TEST #5: Slow/Fast Motion This will show the effect of overcranking and undercranking the camera’s motor in producing slow and fast motion. This test can only be tried on a camera with a variable speed motor. Setup: Change to the widest focal length lens on the camera and position a person in a long shot. Have the actor do an action for both setups that will best demonstrate the effect of slow and fast motion. Measure focus and follow if necessary. Shoot: Overcrank/Slow-Motion (48 fps)
Take a meter reading on the subject and calculate the necessary f-stop for a proper exposure at 24 fps. Open the aperture one stop to accommodate for the loss of time per frame. Roll the camera starting at 24 fps and then ramp the speed up to 48 fps. (approx.). Once the desired speed is reached, call, “speed,” to indicate to the director that he or she can call, “action.” After ‘cut,’ roll the speed adjustment knob back to the 24 fps mark. Undercrank/Fast-Motion (12 fps)
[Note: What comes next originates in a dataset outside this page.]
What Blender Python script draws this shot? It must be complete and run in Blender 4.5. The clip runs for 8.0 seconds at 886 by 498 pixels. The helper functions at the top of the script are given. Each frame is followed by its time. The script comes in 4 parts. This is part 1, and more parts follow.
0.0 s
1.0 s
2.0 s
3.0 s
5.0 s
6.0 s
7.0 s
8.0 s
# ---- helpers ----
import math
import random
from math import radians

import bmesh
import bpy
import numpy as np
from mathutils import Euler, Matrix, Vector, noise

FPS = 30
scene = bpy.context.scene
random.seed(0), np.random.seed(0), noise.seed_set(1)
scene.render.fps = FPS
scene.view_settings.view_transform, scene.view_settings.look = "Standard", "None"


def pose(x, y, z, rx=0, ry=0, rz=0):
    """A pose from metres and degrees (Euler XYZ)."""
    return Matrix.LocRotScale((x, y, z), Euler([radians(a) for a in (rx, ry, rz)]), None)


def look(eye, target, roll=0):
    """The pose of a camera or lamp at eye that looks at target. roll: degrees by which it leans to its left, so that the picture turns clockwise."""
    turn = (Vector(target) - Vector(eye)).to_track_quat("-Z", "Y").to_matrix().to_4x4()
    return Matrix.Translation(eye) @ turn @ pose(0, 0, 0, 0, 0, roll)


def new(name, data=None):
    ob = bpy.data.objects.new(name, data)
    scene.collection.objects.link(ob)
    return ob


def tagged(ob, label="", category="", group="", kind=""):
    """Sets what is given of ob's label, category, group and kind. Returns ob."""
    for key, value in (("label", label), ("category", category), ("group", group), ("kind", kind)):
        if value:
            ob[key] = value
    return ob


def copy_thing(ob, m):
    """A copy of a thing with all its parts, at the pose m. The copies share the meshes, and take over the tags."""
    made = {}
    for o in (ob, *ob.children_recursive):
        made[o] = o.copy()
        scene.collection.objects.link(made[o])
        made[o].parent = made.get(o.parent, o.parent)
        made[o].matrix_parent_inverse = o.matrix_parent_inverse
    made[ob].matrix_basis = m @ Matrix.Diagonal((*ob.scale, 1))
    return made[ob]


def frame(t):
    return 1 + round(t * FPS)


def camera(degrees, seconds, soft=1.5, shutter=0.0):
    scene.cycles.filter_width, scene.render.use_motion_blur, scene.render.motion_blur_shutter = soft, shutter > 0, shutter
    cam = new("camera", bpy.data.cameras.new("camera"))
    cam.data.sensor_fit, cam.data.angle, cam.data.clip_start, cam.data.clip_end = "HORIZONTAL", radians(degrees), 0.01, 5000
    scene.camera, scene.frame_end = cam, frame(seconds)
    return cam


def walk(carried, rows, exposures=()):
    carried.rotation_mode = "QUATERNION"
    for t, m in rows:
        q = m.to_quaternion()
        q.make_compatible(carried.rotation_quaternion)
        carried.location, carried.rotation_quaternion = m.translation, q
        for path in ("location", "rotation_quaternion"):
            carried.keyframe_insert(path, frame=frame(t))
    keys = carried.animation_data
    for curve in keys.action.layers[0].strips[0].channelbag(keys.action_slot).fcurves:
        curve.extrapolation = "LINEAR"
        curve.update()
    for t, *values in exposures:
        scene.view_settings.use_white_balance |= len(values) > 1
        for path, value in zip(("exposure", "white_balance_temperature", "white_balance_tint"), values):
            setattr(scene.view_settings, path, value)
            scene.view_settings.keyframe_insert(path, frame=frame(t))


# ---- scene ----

Take a meter reading on the subject and calculate the necessary f-stop for a proper exposure at 24 fps. Stop down the aperture one stop to accommodate for the time gain per frame. Roll the camera starting at 24 fps and then ramp the speed down to 12 fps. (approx.). Once the desired speed is reached, call, “speed,” and have the director call, “action.” After ‘cut,’ roll the speed adjustment knob back to the 24 fps mark. Note: The camera should always be started and stopped as close to 24 fps as possible – error on the side of undercranking (< 24 fps) to avoid strain on the motor or breaking of film if you are unsure. To help, apply a piece of tape around the motor’s speed adjustment knob and make a mark at to indicate where approximately 24 frames per second is located.